### SUPPLIED DATA
◆ ◆ ◆ ◆
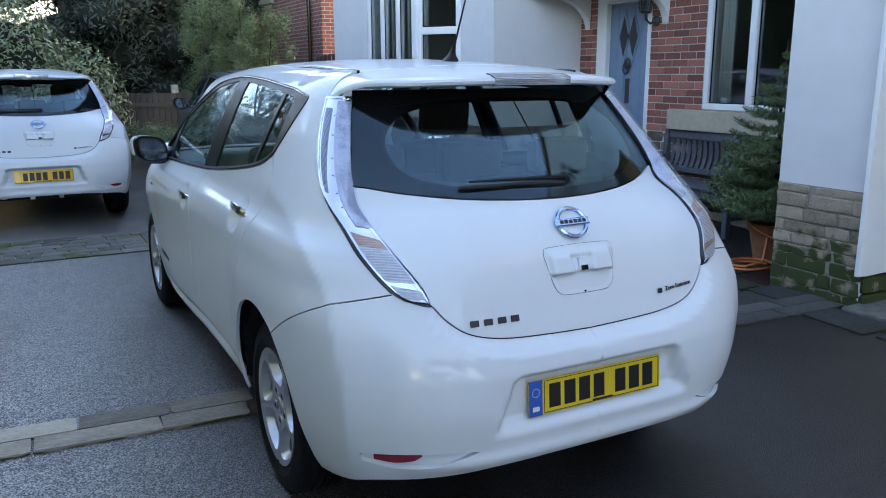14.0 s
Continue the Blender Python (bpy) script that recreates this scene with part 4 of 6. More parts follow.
    bmesh.ops.create_uvsphere(bm, u_segments=16, v_segments=8, radius=0.020)
    bmesh.ops.translate(bm, verts=bm.verts, vec=p + n * 0.006)
    part("wiper_cap", bm, TRIM, wiper, smooth=True)
    # inner skin, floor and cabin
    for side in (1, -1):
        inner_lo = outline(line((CENTRE + 0.01, 0.36), (-0.40, 0.36)), line((-0.40, 0.36), (-0.33, 0.55), (-0.18, 0.715), (0.0, 0.735), (0.22, 0.66), (0.36, 0.45), (0.38, 0.30)), line((0.38, 0.30), (2.62, 0.30)), line((2.62, 0.30), (2.66, 0.5), (2.73, 0.62), (2.98, 0.74), (3.18, 0.69), (3.36, 0.5), (3.38, 0.34)), line((3.38, 0.34), (NOSE - 0.01, 0.34)), line((NOSE - 0.01, 0.34), (NOSE - 0.01, 0.94)), line((NOSE - 0.01, 0.94), (2.7, 0.975), (1.7, 0.995), (1.08, 1.02), (0.6, 1.07), (0.16, 1.15), (-0.2, 1.12), (-0.55, 1.03), (CENTRE + 0.01, 1.04)), line((CENTRE + 0.01, 1.04), (CENTRE + 0.01, 0.36)))
        card = outline(line((0.34, 0.70), (0.40, 1.02), (0.90, 1.03), (1.70, 0.985), (2.20, 0.97)), line((2.20, 0.97), (2.24, 0.60)), line((2.24, 0.60), (0.60, 0.62), (0.34, 0.70)))
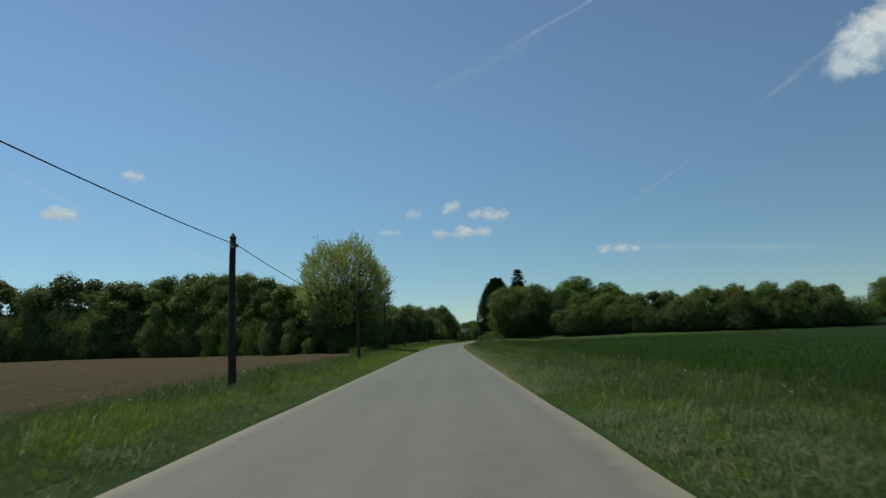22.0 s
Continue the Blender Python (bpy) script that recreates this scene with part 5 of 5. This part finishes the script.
# mown grass left lying in swathes
# the last swathe is added only to brighten the bank's grass
for y0, y1, l0, l1, n in [(176, 246, 3.1, 6.4, 620), (96, 178, 3.0, 5.6, 260), (250, 345, 3.1, 5.6, 240), (340, 380, 3.0, 6.4, 700), (384, 486, 2.95, 6.6, 1100), (486, 585, 2.9, 6.0, 900), (6, 90, 3.0, 4.4, 120), (190, 340, -5.4, -3.3, 160), (345, 585, -6.4, -3.1, 700), (522, 590, 3.2, 8.2, 1100)]:
    hl, hy, w = patchy(G, n, y0, y1, l0, l1, 0.5, 1.2)
    pick = G.integers(0, n, n * 42)
    lat, y = hl[pick] + G.normal(0, 0.24, len(pick)), hy[pick] + G.normal(0, 0.30, len(pick))
    keep = np.abs(lat) > 2.95
    lat, y = lat[keep], y[keep]
    blades("mown_grass", lat, y, G.uniform(0.12, 0.26, len(y)), np.full(len(y), 2.1), np.full(len(y), 0.010), HAY, int(y0) + 3, "pale limp mown grass lying on the verge", "grass")

# rank growth between the green field and the verge
for y in np.arange(482, 572, 2.6):
    put(WEED, -7.2 + G.uniform(-0.9, 0.9), float(y), G.uniform(0.6, 1.0), G, 2.0, 0.03)
for y in np.arange(484, 548, 3.2):
    put(BRAMBLE, -8.0 + G.uniform(-0.5, 0.5), float(y), G.uniform(0.45, 0.7), G, 1.2, 0.05)

for y in np.arange(526, 574, 2.0):
    put(BRAMBLE[0], -6.7 + G.uniform(-0.4, 0.4), float(y), G.uniform(0.55, 0.8), G, 1.3, 0.05)
    put(BRAMBLE[0], -8.1 + G.uniform(-0.5, 0.5), float(y + 0.9), G.uniform(0.7, 1.0), G, 1.3, 0.05)

for y in np.arange(192, 246, 1.5):
    put(WEED, 6.7 + G.uniform(-0.9, 0.9), float(y), G.uniform(0.4, 0.85), G, 1.7, 0.03)
    if G.random() < 0.3:
        put(WEED, 5.7 + G.uniform(-0.5, 0.5), float(y), G.uniform(0.5, 0.85), G, 1.2, 0.03)

for y in np.arange(186, 330, 3.0):
    put(WEED, -5.9 + G.uniform(-1.1, 0.9), float(y), G.uniform(0.35, 0.7), G, 1.5, 0.03)

# rank grass before the hedgerow
for y0, y1, l0, l1, n, tall in [(190, 246, 5.0, 8.2, 11000, 0.55), (200, 212, 5.2, 8.0, 5000, 0.85)]:
    lat, y, w = patchy(G, n, y0, y1, l0, l1, 0.4)
    blades("rank_grass", lat, y, tall * (0.7 + 0.6 * w) * G.uniform(0.7, 1.2, len(y)), np.full(len(y), 0.7), np.full(len(y), 0.014), GRASS, int(y0 + 160), "rank uncut grass and nettles along the field edge", "grass")
lat, y, w = patchy(G, 30000, 0, 185, 5.6, 9.2, 0.25)
blades("rank_grass", lat, y, (0.35 + 0.35 * w) * np.where(y < 68, 1.0, 0.58) * G.uniform(0.7, 1.2, len(y)), np.full(len(y), 0.8), np.full(len(y), 0.016), GRASS, 350, "rank uncut grass in front of the hedgerow", "grass")

# meadow with seed heads
lat, y, w = patchy(G, 26000, 68, 180, -14.2, -7.0, 0.3)
blades("meadow_grass", lat, y, G.uniform(0.25, 0.5, len(y)), np.full(len(y), 0.4), np.full(len(y), 0.03), GRASS_TALL, 330, "pale seeding meadow grass", "grass")
lat, y, w = patchy(G, 1700, 60, 150, -14.0, -7.2, 0.3)
at = np.stack([road_x(y) + lat, y, land(lat, y) + G.uniform(0.3, 0.5, len(y))], -1)
vv = leaf_arrays(np.repeat(at, 4, 0) + G.normal(0, 0.05, (len(at) * 4, 3)), np.tile([0, 0, 1.0], (len(at) * 4, 1)), 0.045, G, 0.9, 0.5)
tagged(new("meadow_flowers", mesh_of("meadow_flowers", vv, np.arange(len(vv)), 4, [WHITE])), "small white flowers over the pale meadow", "flowers", kind="stuff")

# cereal blades along the near edges of the green fields
for l0, l1, y0, y1, n, sd in [(8.0, 15.0, 379, 487, 55000, 340), (-15.0, -8.5, 474, 549, 30000, 341), (14.0, 70.0, 379, 487, 70000, 342), (-60.0, -14.0, 474, 548, 60000, 343)]:
    lat, y, w = patchy(G, n, y0, y1, l0, l1, 0.3)
    blades("wheat_blades", lat, y, 0.14 + G.uniform(0.12, 0.24, len(y)), np.full(len(y), 0.35), np.full(len(y), 0.024 if abs(l0 + l1) < 30 else 0.042), WHEAT, sd, "dense young green cereal blades", "crop")

# weeds at the foot of the silvery tree
for y in np.arange(426, 442, 1.3):
    put(WEED, -8.6 + G.uniform(-0.6, 0.6), float(y), G.uniform(0.6, 0.95), G, 1.4, 0.03)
◆ ◆ ◆ ◆
### GIVEN REQUEST
Restate each entry word for word, leaving out any pictures.

### RESULT OF THE EXERCISE
14.0 s
Continue the Blender Python (bpy) script that recreates this scene with part 4 of 6. More parts follow.
    bmesh.ops.create_uvsphere(bm, u_segments=16, v_segments=8, radius=0.020)
    bmesh.ops.translate(bm, verts=bm.verts, vec=p + n * 0.006)
    part("wiper_cap", bm, TRIM, wiper, smooth=True)
    # inner skin, floor and cabin
    for side in (1, -1):
        inner_lo = outline(line((CENTRE + 0.01, 0.36), (-0.40, 0.36)), line((-0.40, 0.36), (-0.33, 0.55), (-0.18, 0.715), (0.0, 0.735), (0.22, 0.66), (0.36, 0.45), (0.38, 0.30)), line((0.38, 0.30), (2.62, 0.30)), line((2.62, 0.30), (2.66, 0.5), (2.73, 0.62), (2.98, 0.74), (3.18, 0.69), (3.36, 0.5), (3.38, 0.34)), line((3.38, 0.34), (NOSE - 0.01, 0.34)), line((NOSE - 0.01, 0.34), (NOSE - 0.01, 0.94)), line((NOSE - 0.01, 0.94), (2.7, 0.975), (1.7, 0.995), (1.08, 1.02), (0.6, 1.07), (0.16, 1.15), (-0.2, 1.12), (-0.55, 1.03), (CENTRE + 0.01, 1.04)), line((CENTRE + 0.01, 1.04), (CENTRE + 0.01, 0.36)))
        card = outline(line((0.34, 0.70), (0.40, 1.02), (0.90, 1.03), (1.70, 0.985), (2.20, 0.97)), line((2.20, 0.97), (2.24, 0.60)), line((2.24, 0.60), (0.60, 0.62), (0.34, 0.70)))
22.0 s
Continue the Blender Python (bpy) script that recreates this scene with part 5 of 5. This part finishes the script.
# mown grass left lying in swathes
# the last swathe is added only to brighten the bank's grass
for y0, y1, l0, l1, n in [(176, 246, 3.1, 6.4, 620), (96, 178, 3.0, 5.6, 260), (250, 345, 3.1, 5.6, 240), (340, 380, 3.0, 6.4, 700), (384, 486, 2.95, 6.6, 1100), (486, 585, 2.9, 6.0, 900), (6, 90, 3.0, 4.4, 120), (190, 340, -5.4, -3.3, 160), (345, 585, -6.4, -3.1, 700), (522, 590, 3.2, 8.2, 1100)]:
    hl, hy, w = patchy(G, n, y0, y1, l0, l1, 0.5, 1.2)
    pick = G.integers(0, n, n * 42)
    lat, y = hl[pick] + G.normal(0, 0.24, len(pick)), hy[pick] + G.normal(0, 0.30, len(pick))
    keep = np.abs(lat) > 2.95
    lat, y = lat[keep], y[keep]
    blades("mown_grass", lat, y, G.uniform(0.12, 0.26, len(y)), np.full(len(y), 2.1), np.full(len(y), 0.010), HAY, int(y0) + 3, "pale limp mown grass lying on the verge", "grass")

# rank growth between the green field and the verge
for y in np.arange(482, 572, 2.6):
    put(WEED, -7.2 + G.uniform(-0.9, 0.9), float(y), G.uniform(0.6, 1.0), G, 2.0, 0.03)
for y in np.arange(484, 548, 3.2):
    put(BRAMBLE, -8.0 + G.uniform(-0.5, 0.5), float(y), G.uniform(0.45, 0.7), G, 1.2, 0.05)

for y in np.arange(526, 574, 2.0):
    put(BRAMBLE[0], -6.7 + G.uniform(-0.4, 0.4), float(y), G.uniform(0.55, 0.8), G, 1.3, 0.05)
    put(BRAMBLE[0], -8.1 + G.uniform(-0.5, 0.5), float(y + 0.9), G.uniform(0.7, 1.0), G, 1.3, 0.05)

for y in np.arange(192, 246, 1.5):
    put(WEED, 6.7 + G.uniform(-0.9, 0.9), float(y), G.uniform(0.4, 0.85), G, 1.7, 0.03)
    if G.random() < 0.3:
        put(WEED, 5.7 + G.uniform(-0.5, 0.5), float(y), G.uniform(0.5, 0.85), G, 1.2, 0.03)

for y in np.arange(186, 330, 3.0):
    put(WEED, -5.9 + G.uniform(-1.1, 0.9), float(y), G.uniform(0.35, 0.7), G, 1.5, 0.03)

# rank grass before the hedgerow
for y0, y1, l0, l1, n, tall in [(190, 246, 5.0, 8.2, 11000, 0.55), (200, 212, 5.2, 8.0, 5000, 0.85)]:
    lat, y, w = patchy(G, n, y0, y1, l0, l1, 0.4)
    blades("rank_grass", lat, y, tall * (0.7 + 0.6 * w) * G.uniform(0.7, 1.2, len(y)), np.full(len(y), 0.7), np.full(len(y), 0.014), GRASS, int(y0 + 160), "rank uncut grass and nettles along the field edge", "grass")
lat, y, w = patchy(G, 30000, 0, 185, 5.6, 9.2, 0.25)
blades("rank_grass", lat, y, (0.35 + 0.35 * w) * np.where(y < 68, 1.0, 0.58) * G.uniform(0.7, 1.2, len(y)), np.full(len(y), 0.8), np.full(len(y), 0.016), GRASS, 350, "rank uncut grass in front of the hedgerow", "grass")

# meadow with seed heads
lat, y, w = patchy(G, 26000, 68, 180, -14.2, -7.0, 0.3)
blades("meadow_grass", lat, y, G.uniform(0.25, 0.5, len(y)), np.full(len(y), 0.4), np.full(len(y), 0.03), GRASS_TALL, 330, "pale seeding meadow grass", "grass")
lat, y, w = patchy(G, 1700, 60, 150, -14.0, -7.2, 0.3)
at = np.stack([road_x(y) + lat, y, land(lat, y) + G.uniform(0.3, 0.5, len(y))], -1)
vv = leaf_arrays(np.repeat(at, 4, 0) + G.normal(0, 0.05, (len(at) * 4, 3)), np.tile([0, 0, 1.0], (len(at) * 4, 1)), 0.045, G, 0.9, 0.5)
tagged(new("meadow_flowers", mesh_of("meadow_flowers", vv, np.arange(len(vv)), 4, [WHITE])), "small white flowers over the pale meadow", "flowers", kind="stuff")

# cereal blades along the near edges of the green fields
for l0, l1, y0, y1, n, sd in [(8.0, 15.0, 379, 487, 55000, 340), (-15.0, -8.5, 474, 549, 30000, 341), (14.0, 70.0, 379, 487, 70000, 342), (-60.0, -14.0, 474, 548, 60000, 343)]:
    lat, y, w = patchy(G, n, y0, y1, l0, l1, 0.3)
    blades("wheat_blades", lat, y, 0.14 + G.uniform(0.12, 0.24, len(y)), np.full(len(y), 0.35), np.full(len(y), 0.024 if abs(l0 + l1) < 30 else 0.042), WHEAT, sd, "dense young green cereal blades", "crop")

# weeds at the foot of the silvery tree
for y in np.arange(426, 442, 1.3):
    put(WEED, -8.6 + G.uniform(-0.6, 0.6), float(y), G.uniform(0.6, 0.95), G, 1.4, 0.03)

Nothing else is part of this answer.